Mostly true, although election-result questions tended to be nice & easy. A few other political events weren't obvious slam-dunks if I looked at them from a distance, but became very obvious slam-dunks as soon as I investigated them.
Example: "Will a referendum on Quebec's affiliation with Canada be held before 31 December 2014?", which I didn't touch until October. But when I ran Google News searches about it, the lack of positive evidence for expecting a referendum was stark, and I immediately gave it only a 5% probability. During October I monotonically lowered that as tips came in pointing out that the one party pushing for a referendum was unpopular and leader-less, and that a referendum would take time to organize. For all of November & December I had that question at 0%, and my final Brier score for it halved the (already tiny) group score.

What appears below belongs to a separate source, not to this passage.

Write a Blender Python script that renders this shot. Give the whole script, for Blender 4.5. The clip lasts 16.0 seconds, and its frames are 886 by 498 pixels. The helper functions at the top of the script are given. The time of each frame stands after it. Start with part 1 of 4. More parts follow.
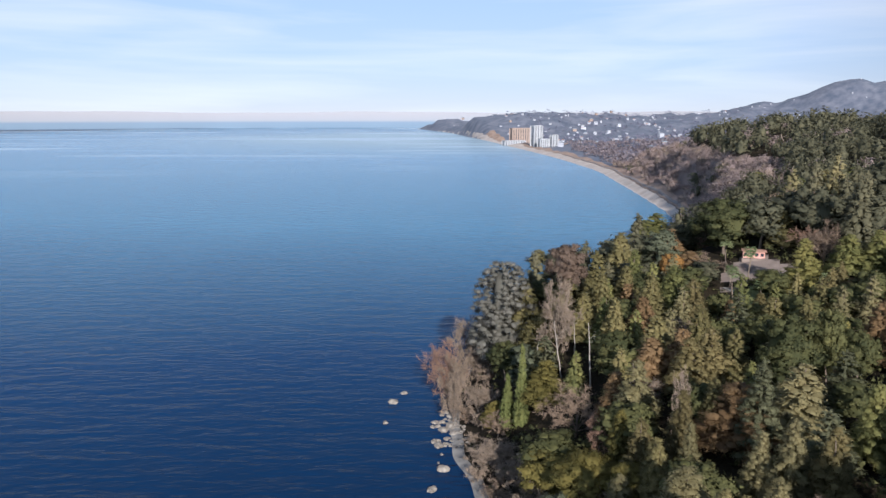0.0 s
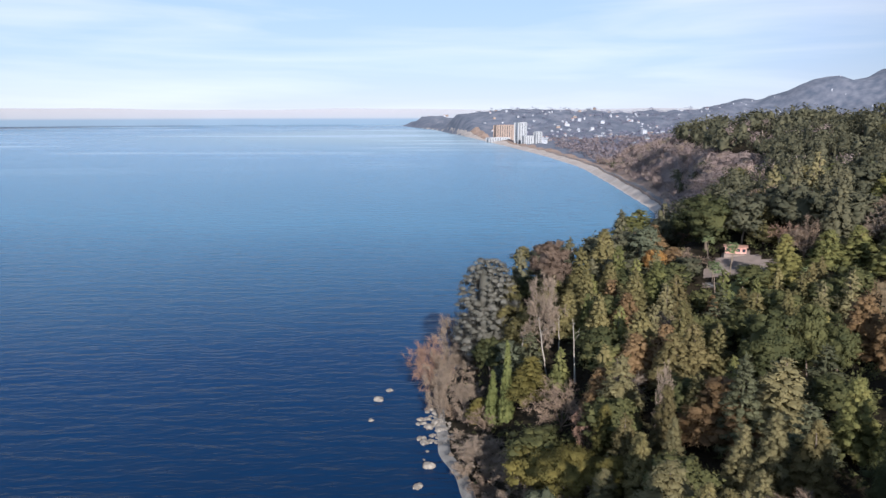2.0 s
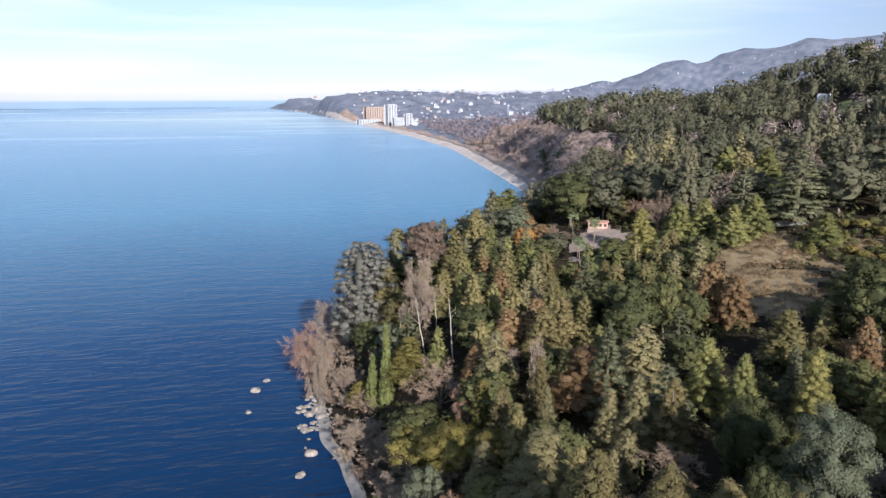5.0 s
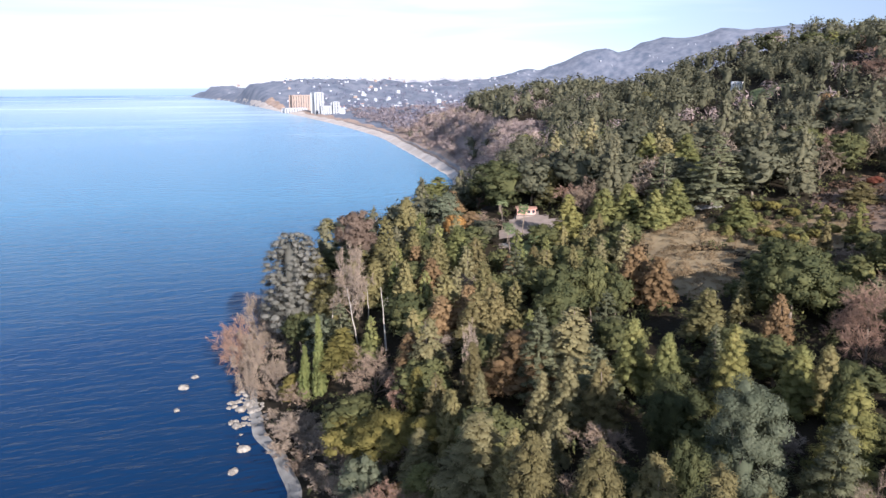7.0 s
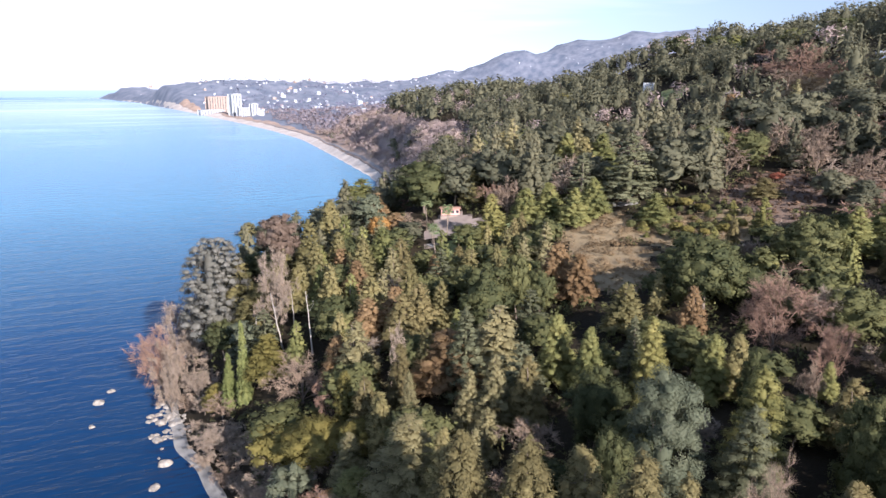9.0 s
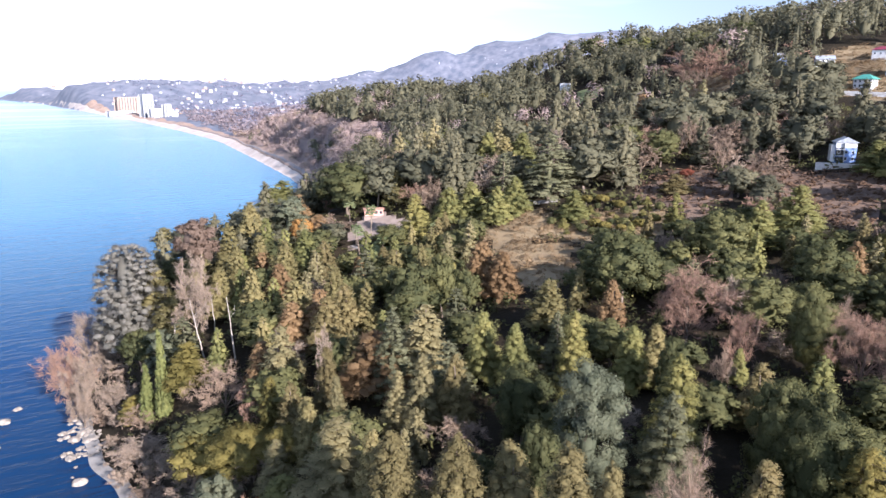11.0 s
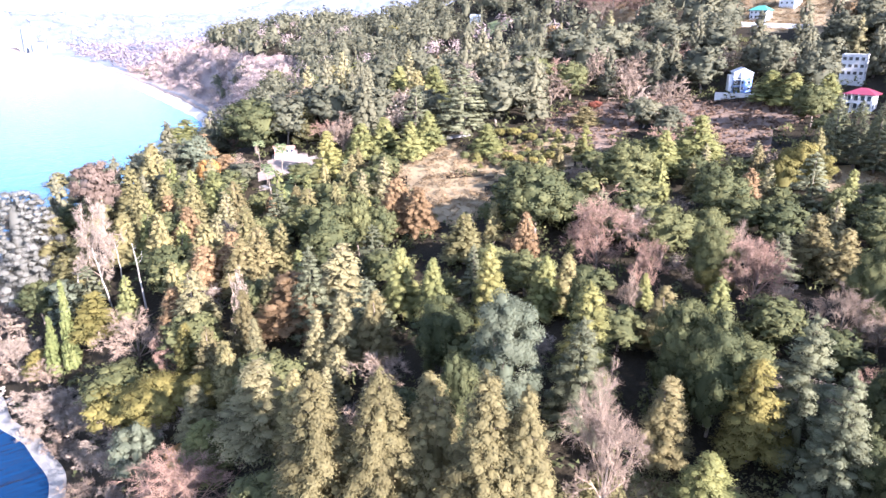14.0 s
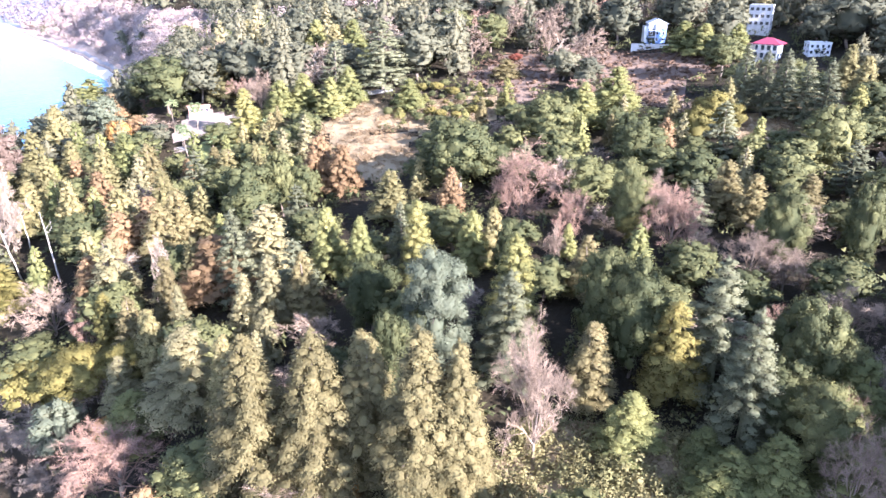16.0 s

I also discovered that the prediction difficulty of the political questions was often time-dependent. IARPA tried to pick relevant & topical questions, which meant that a lot of questions were provoked by news coverage. But because the news prefers dramatic, sudden events, quite a few of the resulting questions were about transient crises or other hot issues that rapidly cooled down and became highly predictable within days or weeks, leaving them easy to predict for most of the (months-long) prediction windows.
A good tactic therefore turned out to be: just wait. It'd be interesting to see how people would do in a GJP re-run where the questions had shorter prediction windows, and that tactic would surely be less successful.
Yes. Actually it is. Somehow I misinterpreted one of the last mails. At least it's closed on all my forecasts.
Maybe. The best forecaster is grossz18 in my group.